**SHORT EXERCISE**
Restate each line word for word. Leave out every picture.

**GIVEN MATERIAL**

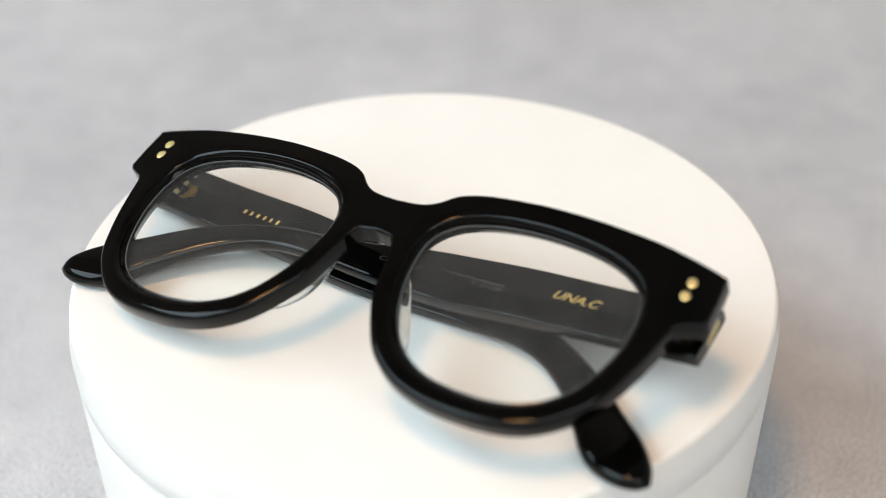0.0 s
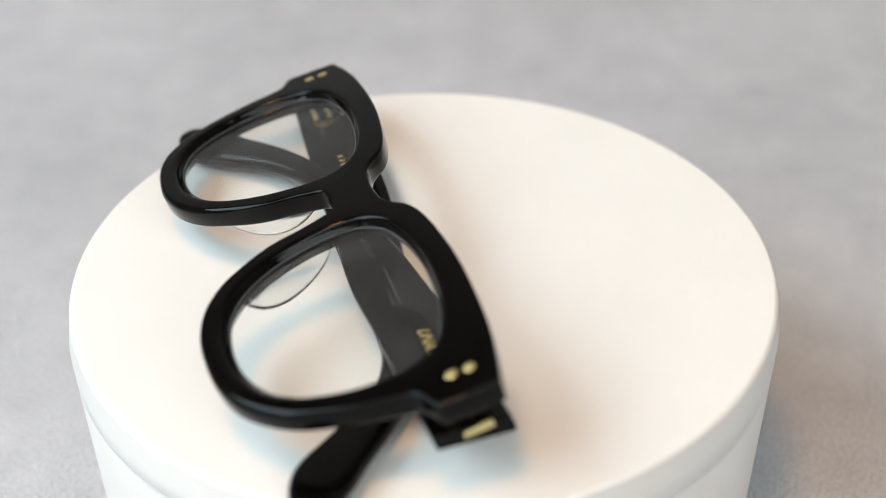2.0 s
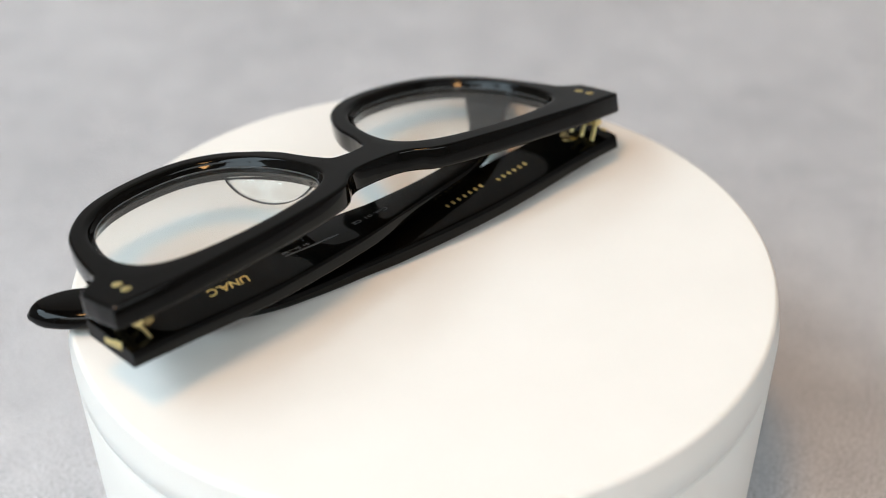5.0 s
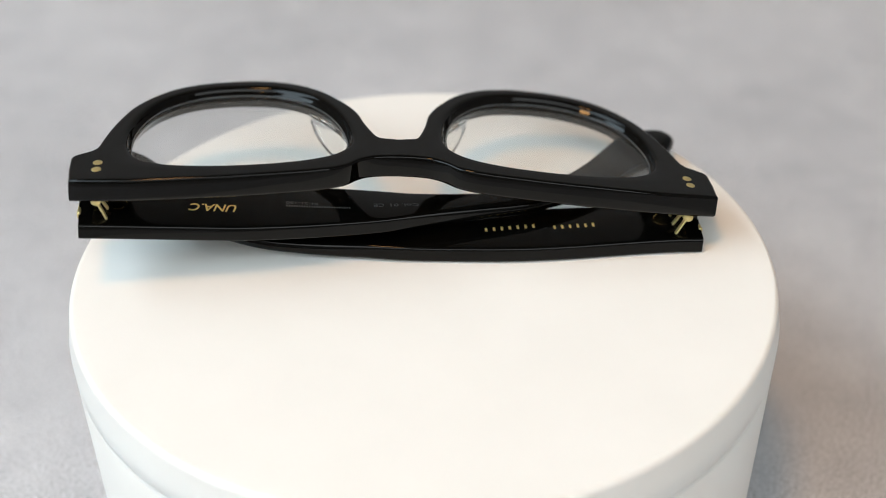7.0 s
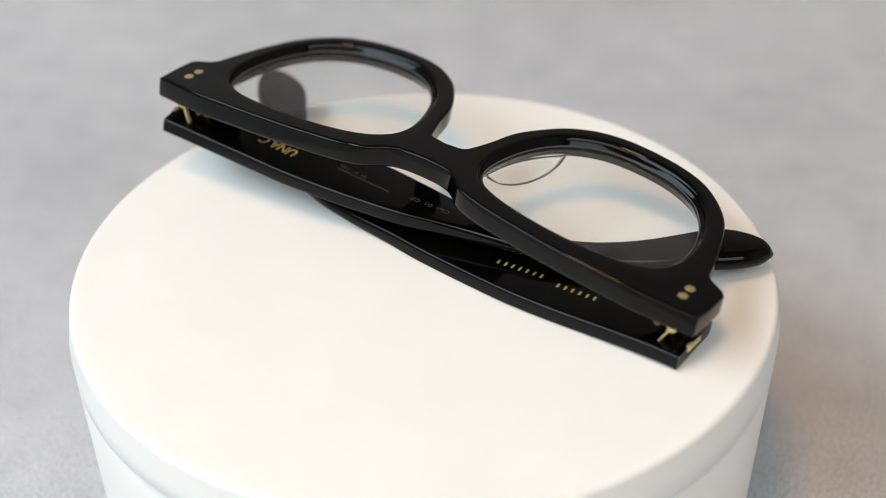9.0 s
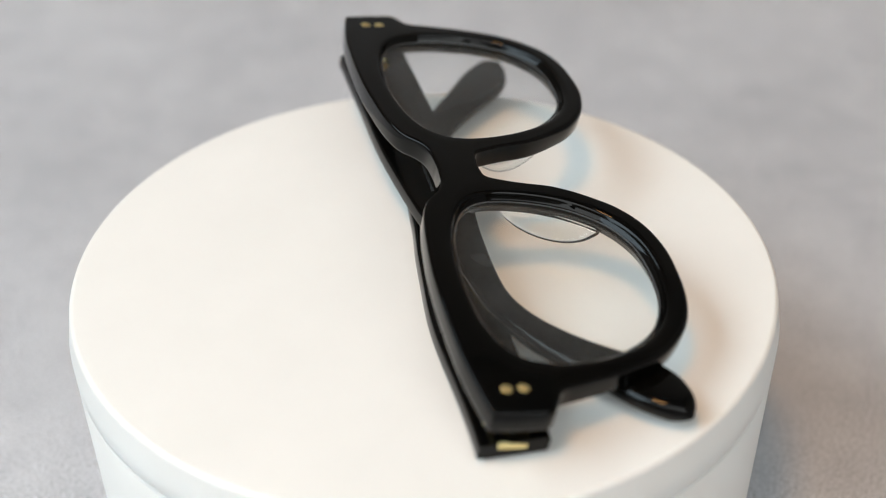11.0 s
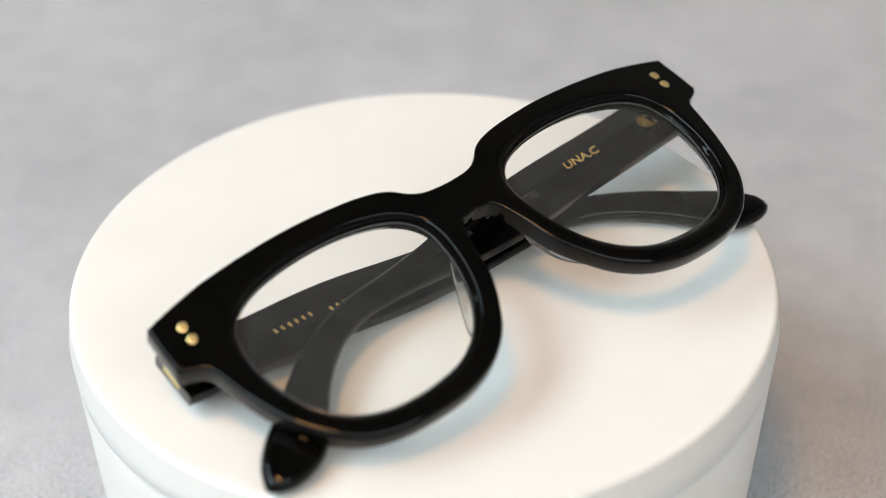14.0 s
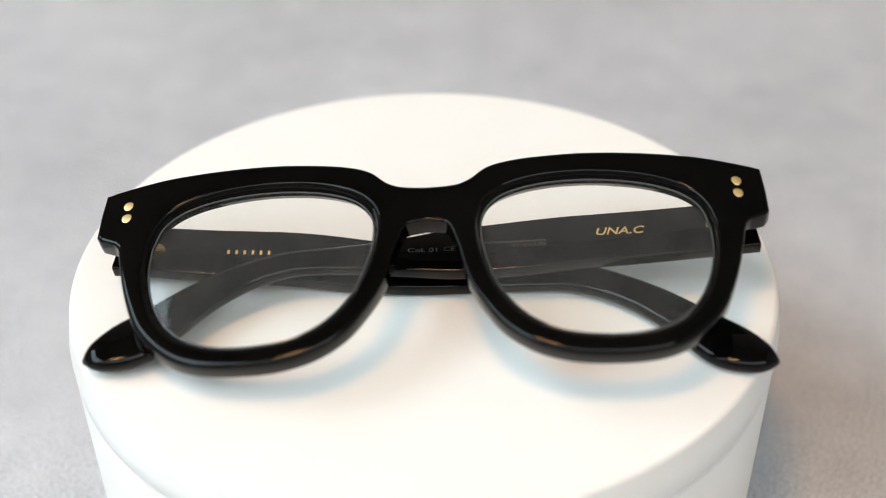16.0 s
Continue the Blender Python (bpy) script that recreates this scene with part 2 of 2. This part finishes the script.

**ANSWER TO THE EXERCISE**
0.0 s
2.0 s
5.0 s
7.0 s
9.0 s
11.0 s
14.0 s
16.0 s
Continue the Blender Python (bpy) script that recreates this scene with part 2 of 2. This part finishes the script.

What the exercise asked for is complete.